Any “no” answer is not a failure. It is simply a possible next step to explore with a professional who can help.
When to see a healthcare provider
You should consider reaching out to a healthcare provider if:
- You have pain during sex that is more than mild or that keeps coming back
- You notice persistent erectile problems, more than 25% of the time
- You experience any form of sexual dysfunction for three months or more, especially if it bothers you or affects your relationships
- You have never been tested for STIs, or it has been more than a year and you are sexually active
- You are due for Pap or HPV screening based on your age
- You are pregnant or planning pregnancy and have questions about sexual health
- You feel unsure whether a relationship or sexual dynamic is safe or respectful
A provider can offer education, testing, treatment, and referrals to specialists such as urologists, gynecologists, pelvic floor therapists, or mental health professionals.
Take your next small step
Knowing your sexual health is an ongoing process, not a one time test.
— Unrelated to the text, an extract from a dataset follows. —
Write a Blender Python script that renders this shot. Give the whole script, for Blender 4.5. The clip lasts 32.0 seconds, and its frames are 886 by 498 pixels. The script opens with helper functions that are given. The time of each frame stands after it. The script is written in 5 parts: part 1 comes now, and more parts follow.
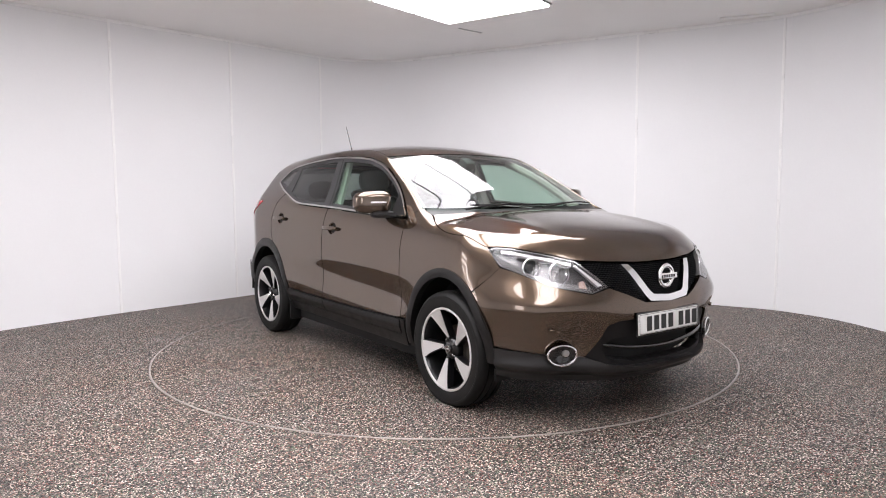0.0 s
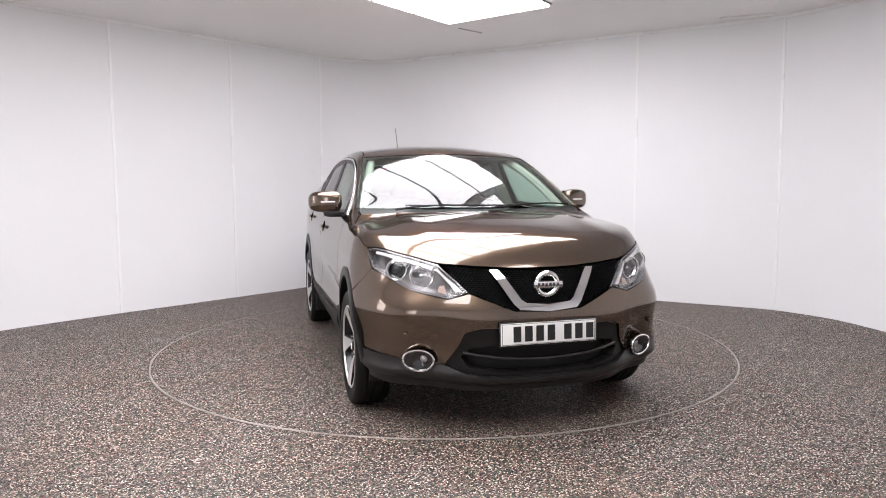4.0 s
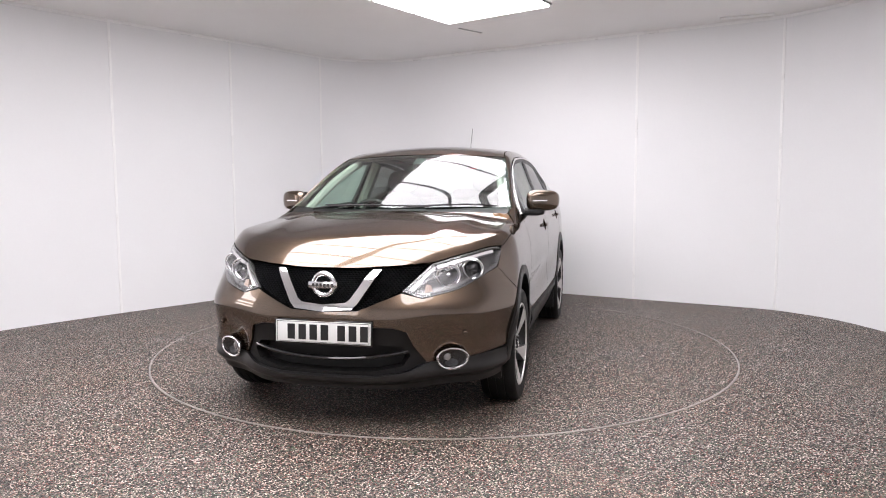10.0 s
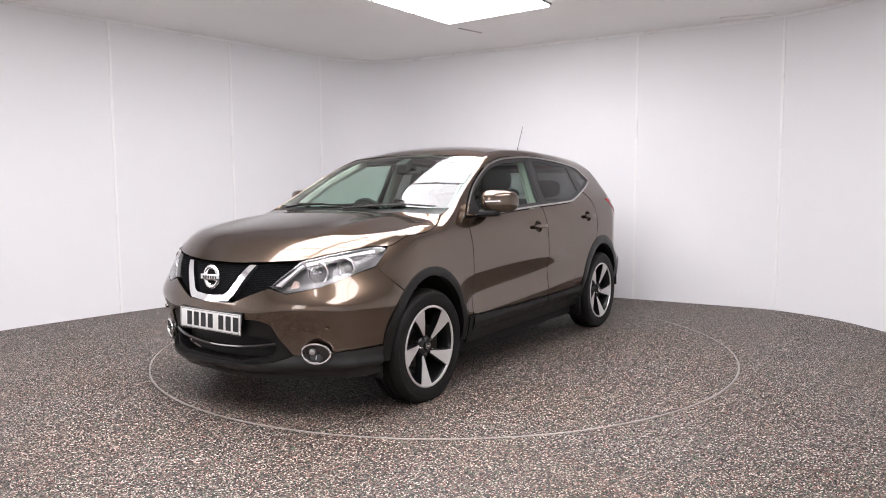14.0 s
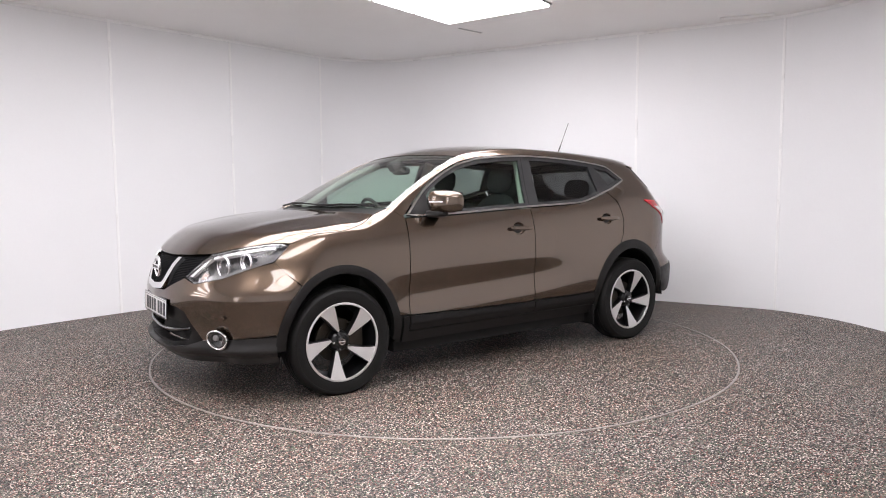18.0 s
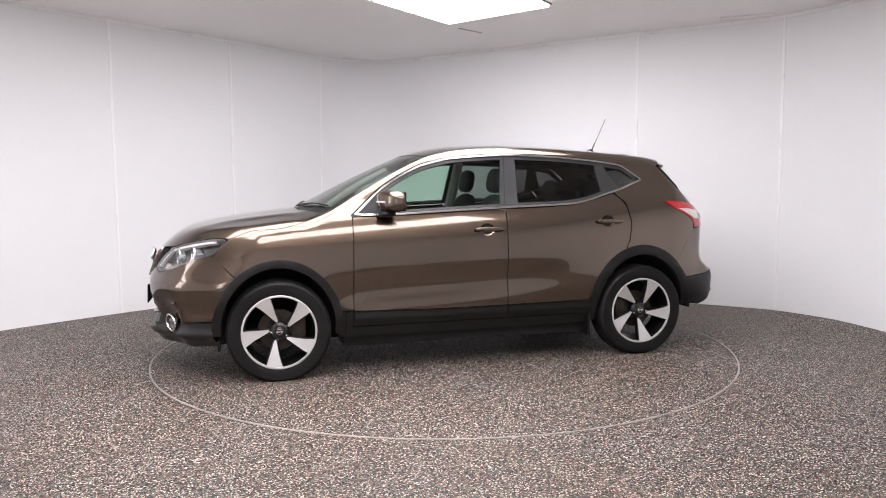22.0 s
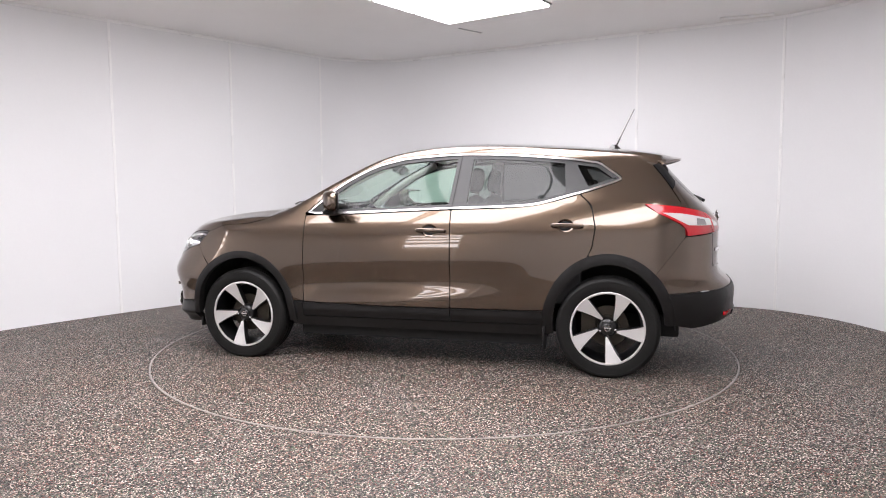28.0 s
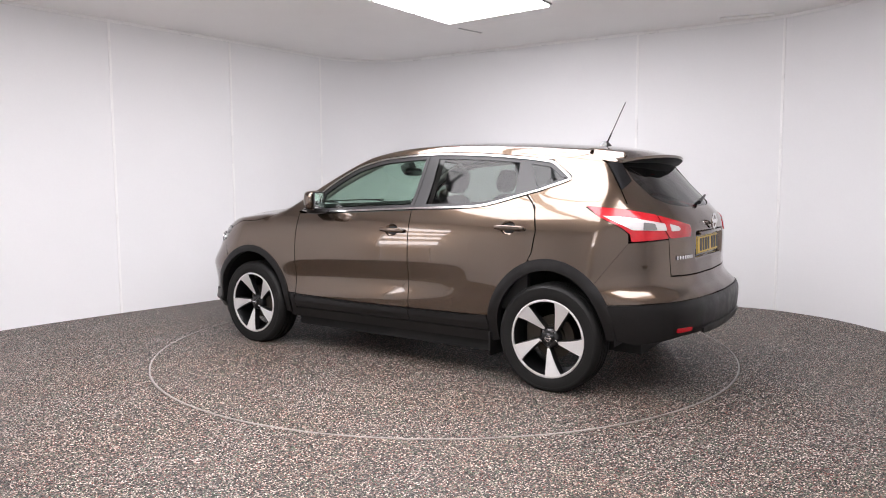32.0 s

It is a mix of how your body functions, how you feel emotionally, how safe and respected you are with partners, and whether you stay up to date on testing and screenings.
You might choose one simple next step today, such as:
- Scheduling an STI test
- Booking a Pap smear or wellness exam
- Bringing up a concern with your partner in a calm moment
- Starting a daily walk to support circulation and stress relief
From there, you can keep building a sexual health routine that feels informed, safe, and genuinely right for you.